I am a Cocktail Chemist, Sultan of Shake, Cocktologist, Liquid Savant, Maitre de Bar, Master Mixologist, Bar Chef, Drink Consultant, Spiritual Advisor, Cocktail Specialist, Mixmaster, Barartist, Cocktail Chef, Liquid Architect, Alchemist, Barmaster, Consultant Bartender, Liquidologist, Mixology Master, Consultant of Bar, Liquid Libationist. Yeah. . . . . that’s the ticket. . . .
Wow, where did you study and work?
The Savoy in London, and I was the sommelier for Butter in New York.
Butter?
Yeah….where Alex Guarnaschelli is the Executive Chef. Yeah, you kind of have to run in my circle to know these things.

I could see this dude making up all kinds of stuff. Good grief! He’s working for Chili’s between Pearland and Missouri City. And he certainly didn’t study anywhere. If he was trained, even at Chili's, someone did a terrible job. His only claim to experience was when he probably got drunk at the Hooter’s across from the BFE Junior College.

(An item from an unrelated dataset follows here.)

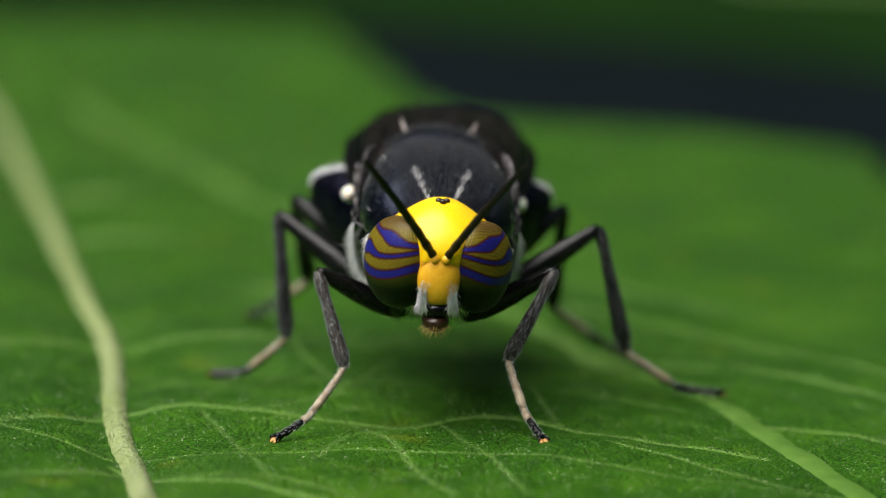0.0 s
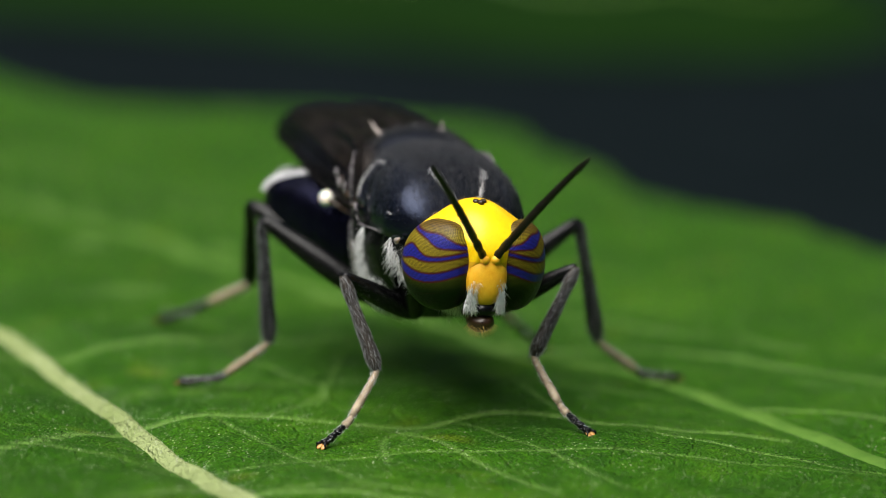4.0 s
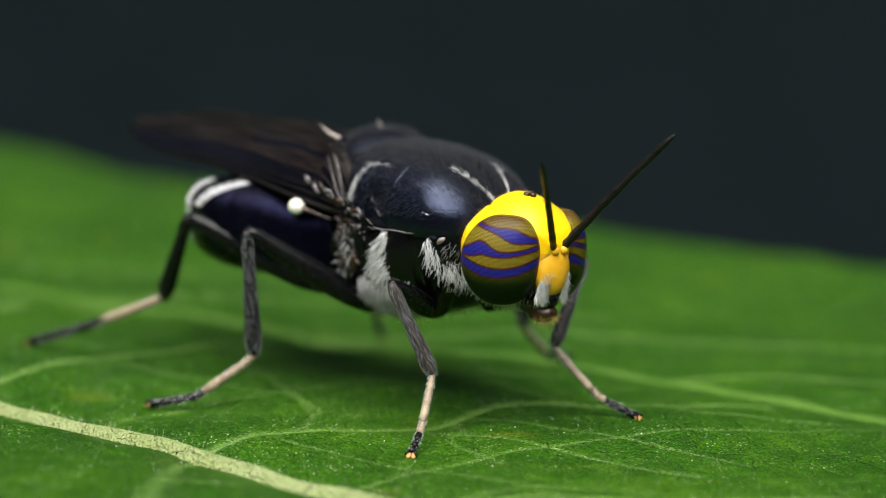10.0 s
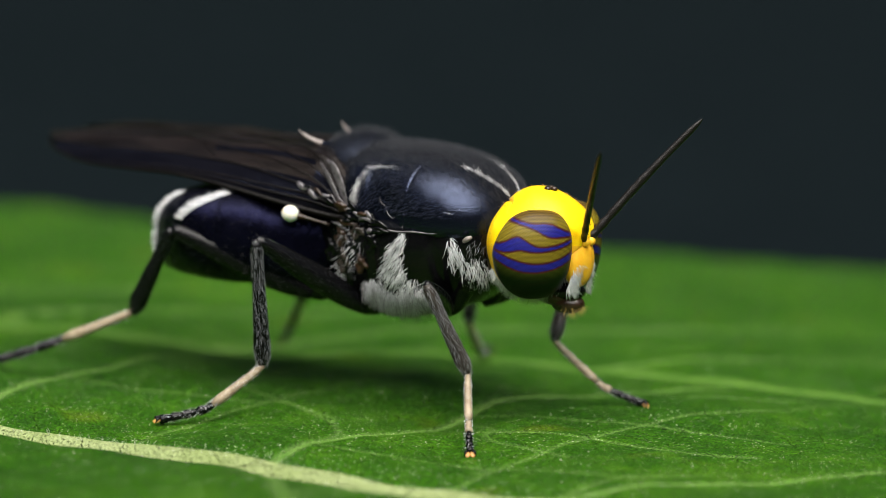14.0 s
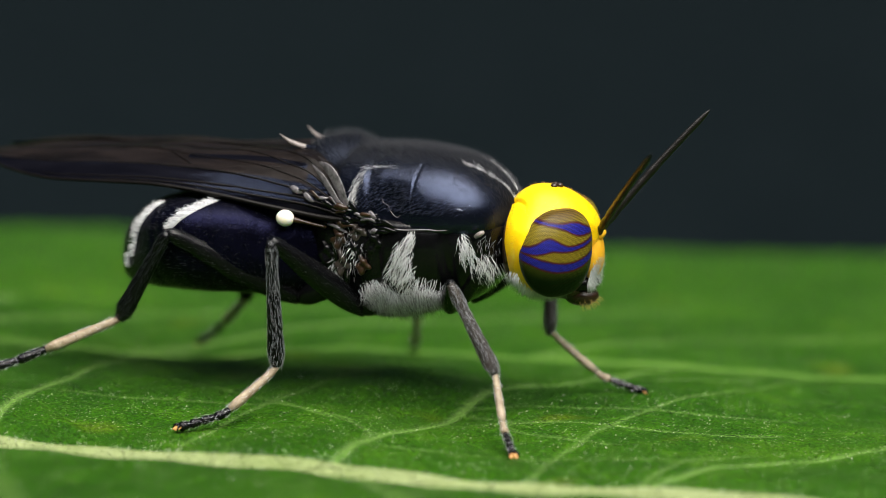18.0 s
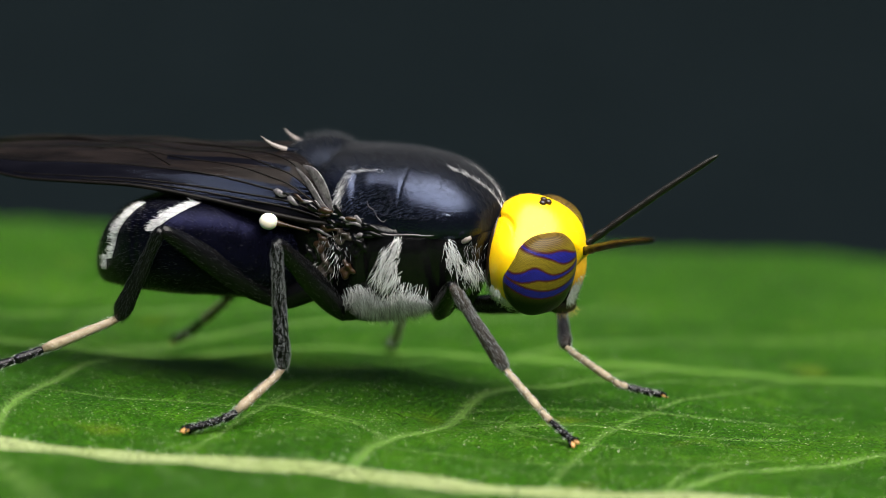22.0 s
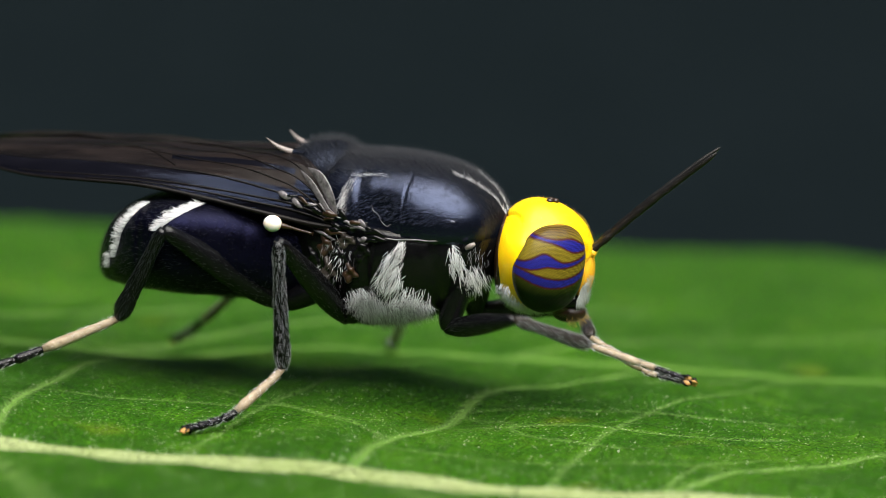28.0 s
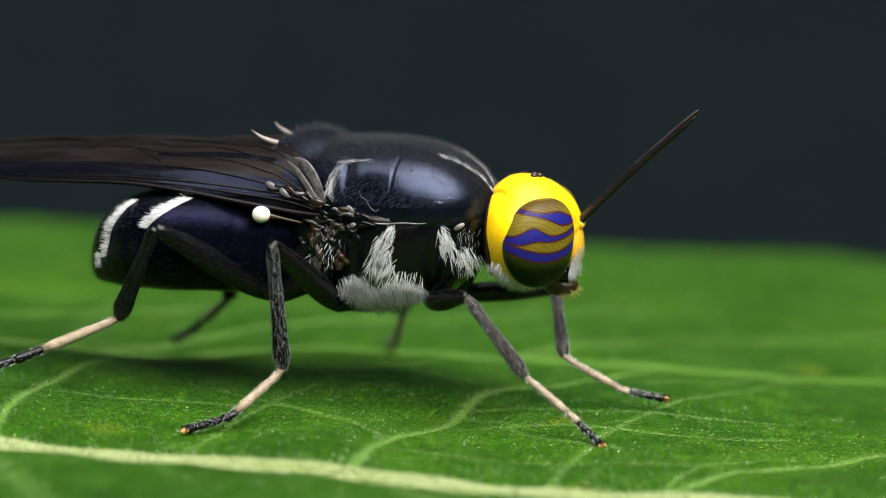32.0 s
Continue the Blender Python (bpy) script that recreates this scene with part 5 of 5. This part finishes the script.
FORE_LEFT = [
    (19, (0.63, 0.95, 2.84), (2.45, 2.82, 4.40), (2.79, 2.16, 1.84), (5.41, 2.56, 0.26)),
    (19.5, (0.63, 0.95, 2.84), (2.36, 2.80, 4.53), (2.90, 2.19, 1.99), (5.55, 2.54, 0.46)),
    (19.8, (0.63, 0.95, 2.84), (2.61, 2.97, 3.96), (3.97, 1.01, 2.75), (6.02, 3.29, 2.56)),
    (20, (0.63, 0.95, 2.84), (2.77, 2.92, 3.75), (4.42, 0.87, 4.18), (5.98, 3.47, 4.65)),
    (20.4, (0.65, 0.96, 2.86), (2.34, 2.50, 4.87), (3.69, 1.04, 6.66), (5.16, 3.57, 7.57)),
    (20.6, (0.65, 0.97, 2.86), (2.77, 2.46, 4.45), (4.65, 1.12, 5.79), (6.26, 3.49, 4.67)),
    (20.8, (0.64, 0.96, 2.86), (2.10, 2.55, 5.01), (3.17, 0.88, 6.80), (2.88, 3.69, 8.00)),
    (21, (0.64, 0.97, 2.86), (1.98, 2.48, 5.15), (3.10, 1.07, 7.11), (1.67, 3.52, 8.29)),
    (21.2, (0.64, 0.96, 2.86), (2.39, 2.52, 4.81), (3.81, 0.82, 6.30), (4.49, 3.81, 6.31)),
    (21.4, (0.68, 0.98, 2.88), (2.86, 2.10, 4.69), (4.73, 0.96, 6.22), (5.03, 4.01, 6.04)),
    (21.6, (0.65, 0.96, 2.85), (3.11, 2.53, 3.71), (5.14, 0.88, 4.28), (6.28, 3.72, 4.44)),
    (21.8, (0.66, 0.97, 2.85), (3.12, 2.44, 3.88), (5.10, 0.85, 4.72), (5.55, 3.83, 5.31)),
    (22, (0.91, 1.18, 2.83), (3.26, 3.12, 2.74), (3.99, 0.67, 1.97), (6.59, 1.67, 0.67)),
    (22.2, (0.64, 0.96, 2.84), (2.74, 2.79, 4.05), (3.96, 0.77, 5.30), (5.06, 3.64, 5.27)),
    (22.4, (0.68, 0.98, 2.88), (2.77, 2.16, 4.75), (4.59, 1.13, 6.42), (5.90, 3.77, 7.29)),
    (22.6, (0.65, 0.96, 2.86), (2.39, 2.48, 4.84), (3.86, 0.89, 6.41), (5.01, 3.74, 6.58)),
    (22.8, (0.80, 1.09, 2.82), (3.14, 3.03, 2.55), (4.15, 0.66, 1.82), (5.92, 2.89, 0.67)),
    (23, (0.82, 1.11, 2.81), (3.13, 3.06, 2.45), (3.84, 0.50, 2.28), (4.97, 2.85, 0.65)),
    (23.2, (0.63, 0.95, 2.84), (2.96, 2.86, 3.33), (4.58, 0.90, 4.15), (6.26, 3.47, 4.08)),
    (23.4, (0.64, 0.96, 2.85), (2.22, 2.74, 4.74), (3.08, 0.81, 6.37), (1.91, 3.64, 6.57)),
    (23.6, (0.63, 0.95, 2.84), (3.31, 2.35, 2.48), (3.89, -0.23, 2.11), (4.80, 1.88, 0.08)),
    (23.8, (0.64, 0.96, 2.85), (2.56, 2.67, 4.48), (3.83, 0.95, 6.09), (4.62, 3.52, 7.58)),
    (24, (0.64, 0.96, 2.85), (2.56, 2.63, 4.52), (4.03, 0.82, 5.81), (4.90, 3.72, 6.31)),
    (24.2, (0.64, 0.96, 2.84), (2.91, 2.73, 3.82), (4.72, 0.85, 4.36), (5.91, 3.61, 3.76)),
    (24.4, (0.63, 0.95, 2.84), (2.92, 2.87, 3.43), (4.62, 0.82, 3.63), (5.68, 3.54, 2.68)),
    (24.6, (0.63, 0.95, 2.84), (2.73, 2.89, 3.90), (4.07, 0.84, 4.98), (5.57, 3.52, 5.07)),
    (24.8, (0.64, 0.96, 2.86), (2.45, 2.53, 4.74), (3.83, 0.89, 6.33), (4.25, 3.72, 7.46)),
    (25, (0.63, 0.95, 2.84), (2.18, 2.89, 4.61), (3.12, 0.72, 5.84), (2.24, 3.62, 6.28)),
    (25.2, (0.64, 0.96, 2.85), (2.41, 2.65, 4.66), (3.74, 0.75, 5.99), (3.99, 3.81, 6.12)),
    (25.4, (0.64, 0.96, 2.85), (2.74, 2.71, 4.18), (4.40, 0.80, 5.06), (5.43, 3.69, 5.24)),
    (25.5, (0.85, 1.14, 2.83), (3.16, 3.14, 2.75), (3.95, 0.68, 2.08), (6.04, 2.10, 0.31)),
    (27.5, (0.92, 1.18, 2.81), (3.27, 3.11, 2.59), (4.04, 0.57, 2.29), (6.51, 1.74, 0.88)),
    (27.8, (1.02, 1.23, 2.82), (3.47, 3.04, 2.70), (4.16, 0.48, 2.43), (6.79, 1.38, 1.11)),
    (28, (1.19, 1.29, 2.85), (3.78, 2.90, 2.90), (4.67, 0.41, 2.55), (7.47, 1.10, 1.47)),
    (28.2, (1.11, 1.26, 2.82), (3.68, 2.91, 2.70), (4.60, 0.43, 2.31), (7.42, 1.01, 1.18)),
    (28.5, (0.94, 1.19, 2.82), (3.32, 3.08, 2.63), (4.13, 0.66, 1.84), (6.83, 1.41, 0.58)),
    (29, (0.86, 1.15, 2.82), (3.17, 3.13, 2.61), (3.92, 0.88, 1.37), (6.66, 1.61, 0.17)),
    (30, (0.88, 1.15, 2.83), (3.24, 3.08, 2.74), (3.97, 0.91, 1.37), (6.74, 1.60, 0.21)),
    (32, (0.87, 1.14, 2.83), (3.23, 3.07, 2.72), (3.96, 0.96, 1.26), (6.70, 1.71, 0.07)),
]


def turned(start, way):
    """start, turned as little as may be until its x points along way."""
    q = start.to_3x3().col[0].rotation_difference(way)
    return (q.to_matrix() @ start.to_3x3()).to_4x4()


def limb_rows(ob, rows):
    """Rows of seconds, inner joint, outer joint, into poses without needless roll."""
    m, out = ob.matrix_basis.copy(), []
    for t, a, b in rows:
        m = turned(m, (Vector(b) - Vector(a)).normalized())
        m.translation = Vector(a) * MM
        out.append((t, m.copy()))
    return out


PIVOT = Vector((-1.0, 0, 4.5))


def sway_pose(row):
    t, dx, dz, pitch, roll = row
    turn = Matrix.Rotation(radians(pitch), 4, "Y") @ Matrix.Rotation(radians(roll), 4, "X")
    return Matrix.Translation(PIVOT + Vector((dx, 0, dz))) @ turn @ Matrix.Translation(-PIVOT)


def bend(hip, ankle, knee, upper, lower):
    """The knee nearest to the given one for these lengths of thigh and shin."""
    d = ankle - hip
    n = min(d.length, upper + lower - 0.01)
    axis = d.normalized()
    along = (upper**2 - lower**2 + n * n) / (2 * n)
    off = math.sqrt(max(0.0, upper**2 - along**2))
    side = (knee - hip) - axis * (knee - hip).dot(axis)
    return hip + axis * along + side.normalized() * off


def key_leg(name, rows):
    """rows: seconds, hip, knee, ankle, toe."""
    base = LEGS[name][0]
    pieces = limbs[name]
    walk(pieces["coxa"], limb_rows(pieces["coxa"], [(r[0], base, r[1]) for r in rows]))
    for k, piece in enumerate(("femur", "tibia", "tarsus")):
        walk(pieces[piece], limb_rows(pieces[piece], [(r[0], r[1 + k], r[2 + k]) for r in rows]))


def motions():
    body = []
    for row in SWAY:
        m = sway_pose(row)
        m.translation *= MM
        body.append((row[0], m))
    walk(fly, body)
    nod = []
    for t, turn, shift in NOD:
        v = Vector(turn)
        q = Matrix.Rotation(radians(v.length), 4, v.normalized()) if v.length > 0 else Matrix()
        nod.append((t, Matrix.Translation((Vector(NECK) + Vector(shift)) * MM) @ q))
    walk(head, nod)
    for k, name in enumerate(("right", "left")):
        a = Vector(ANT_BASE[name])
        walk(antennae[name], limb_rows(antennae[name], [(r[0], a, a + Vector(r[1 + k])) for r in FEELERS]))
    # the legs stand still on the leaf while the body sways over them, the fore legs until they begin to groom
    later = {"fore_right": FORE_RIGHT, "fore_left": FORE_LEFT}
    for name in LEGS:
        base, hip, knee, ankle, toe = (Vector(v) for v in LEGS[name])
        upper, lower = (knee - hip).length, (ankle - knee).length
        rows = []
        for row in SWAY:
            if name in later and row[0] > 17:
                break
            back = sway_pose(row).inverted()
            an, to = back @ ankle, back @ toe
            rows.append((row[0], hip, bend(hip, an, back @ knee, upper, lower), an, to))
        key_leg(name, rows + later.get(name, []))


motions()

My drink arrived - wrong. Wrong color, wrong taste and he added SODA to it. Sigh, I was doomed to be haunted by soda for the evening. I asked him if he knew what the recipe was..........uh, uh, uh......I said "equal parts Drambuie and Scotch, and Chevis is the best Scotch to mix with, and there IS NO SODA in it.  Just bring me a Jack and Coke." As he walked away I mumbled loud enough for Alicia and Trisha to hear, "Can't screw that up too much. A jigger of Jack Daniels and some ice cubes and fill the rest of the glass with Coke from the gun.....oh, wait......there is soda lurking in the gun. He'll probably hit the wrong button." My Jack and Coke arrived very pale in color.  Jack is dark. Cola is dark. Why was it so pale?  After the third sip the gasoline started to burn. I think he put equal parts Jack and Coke and topped it off with Everclear just to get back at me. I nearly gagged on it. Now I am thinking that they only stock the average stuff their clientele wants to drink and not bother to spend the money on other liquors. I bet those gorgeous bottles were filled with colored water. At the rate my drinks were going I would have been just as well off by ordering a water and Red Dye No. 40!

On top of that, food delivery was over 45 minutes and it was awful. They screwed up Trisha's order and her drink. Alicia went tame and got a burger. Our appetizer of skillet queso gave me the willies. We were expecting what was cited on the menu as a warm queso dip with taco seasoned ground beef served in a hot, miniature skillet. Give me a break! It was Hormel chili out of a can......... The kind of chili that will give Boy Scouts the runs on a camping trip, and if there was cheese in it, this cheese hound couldn't sniff it out. 

However, I did leave my waiter and waitress a decent tip. I could not fault them for bad management or an untrained bartender. On top of that, it was the waiter’s first day and the waitress’s second day. I did note that Manager-Dude was tending to the waitress he was training, fluttering around her like a butterfly drawn to a flower, but First-Day-Waiter-Boy was left on his own. Things that make you go hmmmmmm.